Geospatial intelligence (GEOINT) enablers. These are the critical foundation for the first five portfolios. The GEOINT enablers include information-technology monitoring; leveraging user laboratories and infrastructure; verification and validation activities; technology insertion and transition activities; and Web services development.
It is important to keep in mind that although the six portfolios represent the major focus of NGA research and work, NGA does not rule out researching other relevant areas to improve and advance GEOINT.
Here, we briefly describe four of our CRADAs that address numerous portfolio research areas:
ITT Visual Information Solutions. This CRADA with ITT Corp. is now in its seventh year. Its purpose is to integrate government-developed algorithms into ENVI software modules, expand the capability of ENVI software modules to address various source data ingest and archive functions, and develop user interfaces and processing flows to facilitate advanced exploitation and deployment of Interactive Data Language-based applications to a service-oriented architecture. Throughout this CRADA numerous accomplishments have occurred in the areas of new algorithm development or insertion (government-developed tools inserted into commercial software), tool improvements, data ingest, data export and training. This CRADA also allows NGA to have a strong voice in shaping the ENVI/IDL product roadmap. It also helps ITT stay up-to-date with regard to NGA’s technology roadmap to more effectively plan for NGA’s future needs. Under this CRADA, the ITT team provides one-day seminars at corporate or government sites to familiarize users with various software modules or tools.
ERDAS CRADA. This agreement was established nearly 10 years ago between NGA and ERDAS Inc. Its primary purpose has been to improve the ERDAS remote sensing product line to better support the NGA mission. Accomplishments include thorough support for processing and exploitation of NGA datasets, the Imagizer viewer bundled with NGA foundation products, and numerous enhancements to the Imagine GLT viewer. Future activities will include enhancement of production capabilities for certified Controlled Image Base; insertion of additional NGA capabilities, such as digital elevation model tools; transformation of sophisticated geoprocessing capabilities into Open Geospatial Consortium compliant Web processing service; development of automated analytic exploitation models; improvements on integrating data from new sensors and new datasets; development of advanced multi-dimensional temporal visualization for multi-INT fusion; and ongoing education and training cooperation.

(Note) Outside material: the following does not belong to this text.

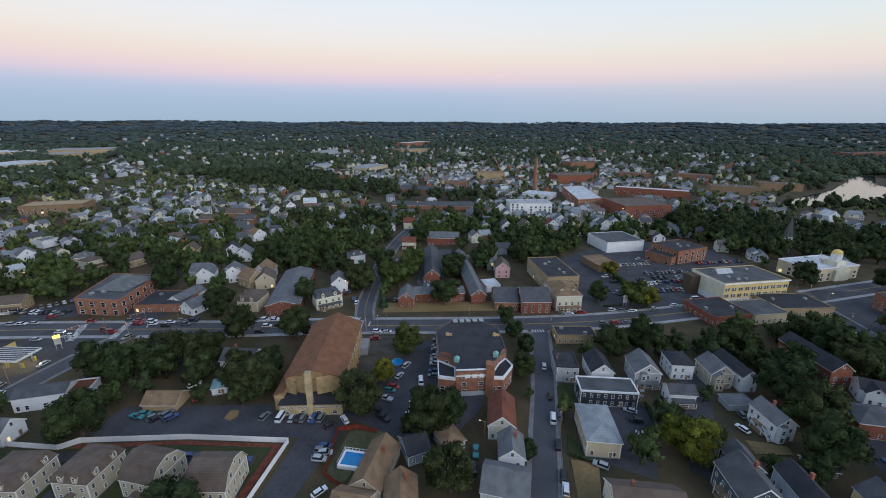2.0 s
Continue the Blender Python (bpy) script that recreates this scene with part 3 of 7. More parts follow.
def house(x, y, rot, w, d, e, style, wall, roof, sides="fr", extras="", rise=0.0, gap=2.9, name="house"):
    """A building on the plan w by d with its front to -y before turning. extras: c chimney, o white entry surrounds, q plain porch, p front porch, d dormers on the front slope, D on the sides, b bay, m rake boards,
    u units on a flat roof, L lit windows, n no windows, s small."""
    HOUSES.append((x, y, max(w, d) * 0.6))
    z0 = terrain(x, y)
    far = math.hypot(x, y)
    home = name in ("house", "apartment_house")
    brick = wall in ("brick", "oldbrick", "paleb", "red", "salmon")
    storeys = max(1, int((e + 0.3) / 2.9))
    shape = {"gs": "gabled", "gf": "gabled", "hip": "hipped", "gam": "gambrel", "man": "mansard", "flat": "flat"}[style]
    label = "%s %s with a %s %s roof, %d storey%s" % (WORDS[wall], "house" if name == "house" else name.replace("_", " "), WORDS[roof], shape, storeys, "s" if storeys > 1 else "")
    ob = thing(name, label, {"house": "house", "garage": "garage", "shed": "shed"}.get(name, "building"), pose(x, y, z0, 0, 0, rot), "")
    hw, hd = w / 2, d / 2
    if not rise:
        rise = {"gs": d * 0.33, "gf": w * 0.4, "hip": min(w, d) * 0.26, "gam": w * 0.42, "man": 3.6, "flat": 0}[style]
        rise = min(rise, 5.0)
    rf, fill = roof_shape(w, d, e, style, rise)
    body = Shape().solid([(-hw, -hd), (hw, -hd), (hw, hd), (-hw, hd)], 0.0, e)
    if style != "flat":
        k = len(body.v)
        body.v += fill.v
        body.f += [tuple(k + i for i in f) for f in fill.f]
        body.m += fill.m
    part("wall", body, BRICK if brick else SIDING, ob, colour=COLOURS[wall])
    part("roof", rf, [FLAT] if style == "flat" else [SHINGLE, TRIM], ob, colour=COLOURS[roof])
    if style == "flat":
        part("parapet", fill, STUCCO, ob, colour=COLOURS["white"] if "w" in extras else COLOURS["charcoal"] if "k" in extras else tuple(c * 0.8 for c in COLOURS[wall]))
    if not brick and name == "house" and (far < 240 or "t" in extras):
        tb = Shape()
        for sx in (-1, 1):
            for sy in (-1, 1):
                tb.box(sx * (hw - 0.06), sy * (hd - 0.06), 0.4, 0.24, 0.24, e - 0.4)
        for y in (-hd, hd):
            tb.box(0, y, e - 0.32, w - 0.3, 0.1, 0.28)
        for x2 in (-hw, hw):
            tb.box(x2, 0, e - 0.32, 0.1, d - 0.3, 0.28)
        part("corner_trim", tb, TRIM, ob, "white corner boards and frieze")
    if far < 190 and name == "house":
        part("foundation", Shape().box(0, 0, -0.3, w + 0.16, d + 0.16, 0.75), CONCRETE, ob)
    if "n" not in extras and "B" not in extras:
        put_windows(ob, w, d, e, sides, (gap * 0.8 if far < 205 else gap * 1.05) * (1.7 if not home and far > 330 else 1), seed=int(abs(x * 13 + y * 7)), lit=0.12 if "L" in extras else 0.01,
                    size=(2.1, 2.0) if not home and far > 330 else (0.82, 1.4) if far < 190 else (1.05, 1.6), cap=(36 if far < 205 else 18 if far < 235 else 11 if far < 300 else 6 if far < 420 else 0) if home else 36 if far < 400 else 24 if far < 700 else 0)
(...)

Transforming Operations and Production to Services (TOPS). This CRADA with BAE Systems is different from prior NGA CRADAs in that it is researching ways to transform geospatial workflows and business processes in a services environment. The research plan for this CRADA has three broad research areas: business flow, open and commodity data utilization, and SOA technology evaluation. This CRADA provides for the participation of third-party industry and government organizations if they can contribute in any of these research areas.
ESRI CRADA. NGA input and testing has led to several enhancements to the ESRI company’s Production Line Tool Set (PLTS) GIS Data ReViewer software, and the Positional Accuracy Assessment Tool (PAAT). These tools were designed for assessing quality, assigning accuracy values, and fixing errors in the NGA production environment, but have also found wide applicability for many other government and commercial production environments. Future enhancements to ReViewer under the CRADA will include new quality checks, statistical sampling capability, more reporting functionality and GUI redesign. Another component of this CRADA is reciprocal training. Each year, instructors at NGA College sites around the country are able to participate in ESRI instructor-led training courses. In exchange, NGA College makes its GEODDUC (Geospatial Digital Data Users Course) available to ESRI personnel. Also under this CRADA, NGA and ESRI may exchange personnel for a defined period of time.
NGA has successfully implemented these and other CRADAs to deliver benefits to our analyst customers who are delivering GEOINT products and services to our troops and decision makers. NGA will continue this work, and the agency is interested in forming additional CRADAs with industry and academia.